(DATA SEGMENT)
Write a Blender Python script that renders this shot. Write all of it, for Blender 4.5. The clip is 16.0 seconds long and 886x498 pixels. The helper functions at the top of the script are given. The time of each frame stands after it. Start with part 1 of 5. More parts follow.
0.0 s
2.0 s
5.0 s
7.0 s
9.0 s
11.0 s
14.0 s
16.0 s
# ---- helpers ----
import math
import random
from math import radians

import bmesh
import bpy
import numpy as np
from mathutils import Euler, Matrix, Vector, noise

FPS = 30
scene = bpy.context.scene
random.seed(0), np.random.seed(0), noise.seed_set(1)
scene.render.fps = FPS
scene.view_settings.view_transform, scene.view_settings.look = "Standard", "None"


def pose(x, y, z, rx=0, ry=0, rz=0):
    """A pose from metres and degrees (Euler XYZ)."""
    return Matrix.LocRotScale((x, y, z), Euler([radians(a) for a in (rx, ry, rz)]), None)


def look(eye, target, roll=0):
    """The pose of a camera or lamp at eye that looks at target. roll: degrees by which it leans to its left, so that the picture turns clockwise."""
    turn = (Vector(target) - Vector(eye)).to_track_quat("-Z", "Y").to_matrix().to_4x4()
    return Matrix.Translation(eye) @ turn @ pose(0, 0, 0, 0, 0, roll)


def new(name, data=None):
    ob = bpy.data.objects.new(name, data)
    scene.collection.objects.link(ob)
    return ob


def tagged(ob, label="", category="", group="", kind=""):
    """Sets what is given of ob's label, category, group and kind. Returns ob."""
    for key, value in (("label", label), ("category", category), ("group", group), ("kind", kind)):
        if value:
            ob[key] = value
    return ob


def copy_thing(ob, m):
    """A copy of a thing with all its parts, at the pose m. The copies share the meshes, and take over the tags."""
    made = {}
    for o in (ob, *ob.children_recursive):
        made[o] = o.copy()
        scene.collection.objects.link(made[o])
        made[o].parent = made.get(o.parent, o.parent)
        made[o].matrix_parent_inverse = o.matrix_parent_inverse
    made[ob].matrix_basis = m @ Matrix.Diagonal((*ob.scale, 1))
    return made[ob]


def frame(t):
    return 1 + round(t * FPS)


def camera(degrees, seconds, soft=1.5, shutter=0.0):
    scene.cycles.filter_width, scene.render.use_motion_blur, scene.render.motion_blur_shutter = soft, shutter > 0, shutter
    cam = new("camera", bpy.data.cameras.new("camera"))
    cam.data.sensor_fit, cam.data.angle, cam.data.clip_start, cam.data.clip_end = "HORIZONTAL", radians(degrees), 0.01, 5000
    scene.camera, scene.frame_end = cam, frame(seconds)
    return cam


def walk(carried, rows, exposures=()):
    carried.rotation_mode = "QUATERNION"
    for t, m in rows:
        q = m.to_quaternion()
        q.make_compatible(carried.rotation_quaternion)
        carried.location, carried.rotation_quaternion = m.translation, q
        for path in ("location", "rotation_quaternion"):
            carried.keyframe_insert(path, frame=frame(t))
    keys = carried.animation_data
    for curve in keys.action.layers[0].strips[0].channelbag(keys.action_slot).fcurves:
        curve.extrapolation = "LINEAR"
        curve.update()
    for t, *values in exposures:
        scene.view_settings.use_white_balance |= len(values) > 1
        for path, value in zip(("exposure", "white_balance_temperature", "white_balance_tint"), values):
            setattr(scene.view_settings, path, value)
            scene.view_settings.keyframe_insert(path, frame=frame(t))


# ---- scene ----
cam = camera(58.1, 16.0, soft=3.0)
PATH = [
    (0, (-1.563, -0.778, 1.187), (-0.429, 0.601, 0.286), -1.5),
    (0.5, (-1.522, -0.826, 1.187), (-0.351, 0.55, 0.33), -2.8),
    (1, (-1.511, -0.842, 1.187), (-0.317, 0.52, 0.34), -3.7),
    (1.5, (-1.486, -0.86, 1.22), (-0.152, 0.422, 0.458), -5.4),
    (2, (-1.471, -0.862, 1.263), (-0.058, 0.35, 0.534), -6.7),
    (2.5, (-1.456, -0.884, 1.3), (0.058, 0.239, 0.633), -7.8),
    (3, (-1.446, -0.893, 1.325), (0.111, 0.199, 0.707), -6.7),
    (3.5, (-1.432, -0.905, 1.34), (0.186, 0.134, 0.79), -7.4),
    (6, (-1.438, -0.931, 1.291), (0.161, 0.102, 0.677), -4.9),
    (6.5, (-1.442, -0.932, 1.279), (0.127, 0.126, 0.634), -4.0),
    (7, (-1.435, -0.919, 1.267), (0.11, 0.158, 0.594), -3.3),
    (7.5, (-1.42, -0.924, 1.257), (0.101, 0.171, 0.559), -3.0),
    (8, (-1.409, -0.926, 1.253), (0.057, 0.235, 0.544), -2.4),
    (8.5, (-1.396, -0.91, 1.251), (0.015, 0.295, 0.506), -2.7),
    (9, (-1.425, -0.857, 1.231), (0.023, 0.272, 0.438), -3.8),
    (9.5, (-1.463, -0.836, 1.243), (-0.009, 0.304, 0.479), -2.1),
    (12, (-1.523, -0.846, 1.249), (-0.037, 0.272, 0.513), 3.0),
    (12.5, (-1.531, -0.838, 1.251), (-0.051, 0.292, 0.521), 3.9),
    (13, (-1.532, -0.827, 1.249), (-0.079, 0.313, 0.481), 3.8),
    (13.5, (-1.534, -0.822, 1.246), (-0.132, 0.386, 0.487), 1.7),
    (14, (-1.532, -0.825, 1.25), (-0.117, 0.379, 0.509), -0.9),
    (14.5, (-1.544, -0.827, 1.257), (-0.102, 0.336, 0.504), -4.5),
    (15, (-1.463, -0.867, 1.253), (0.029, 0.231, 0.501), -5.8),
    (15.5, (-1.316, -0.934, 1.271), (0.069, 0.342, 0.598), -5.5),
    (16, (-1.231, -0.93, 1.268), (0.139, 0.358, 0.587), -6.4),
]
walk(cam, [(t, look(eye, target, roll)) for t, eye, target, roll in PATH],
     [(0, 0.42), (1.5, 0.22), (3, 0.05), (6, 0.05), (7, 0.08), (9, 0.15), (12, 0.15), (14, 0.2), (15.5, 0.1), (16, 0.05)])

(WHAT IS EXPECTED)
Write out only the lines that run from the line containing "radians(degrees), 0.01, 5000" through the line containing "scene.view_settings.keyframe_insert(path, frame=frame(t))", both included, exactly as they appear above.

(WORKED ANSWER)
    cam.data.sensor_fit, cam.data.angle, cam.data.clip_start, cam.data.clip_end = "HORIZONTAL", radians(degrees), 0.01, 5000
    scene.camera, scene.frame_end = cam, frame(seconds)
    return cam


def walk(carried, rows, exposures=()):
    carried.rotation_mode = "QUATERNION"
    for t, m in rows:
        q = m.to_quaternion()
        q.make_compatible(carried.rotation_quaternion)
        carried.location, carried.rotation_quaternion = m.translation, q
        for path in ("location", "rotation_quaternion"):
            carried.keyframe_insert(path, frame=frame(t))
    keys = carried.animation_data
    for curve in keys.action.layers[0].strips[0].channelbag(keys.action_slot).fcurves:
        curve.extrapolation = "LINEAR"
        curve.update()
    for t, *values in exposures:
        scene.view_settings.use_white_balance |= len(values) > 1
        for path, value in zip(("exposure", "white_balance_temperature", "white_balance_tint"), values):
            setattr(scene.view_settings, path, value)
            scene.view_settings.keyframe_insert(path, frame=frame(t))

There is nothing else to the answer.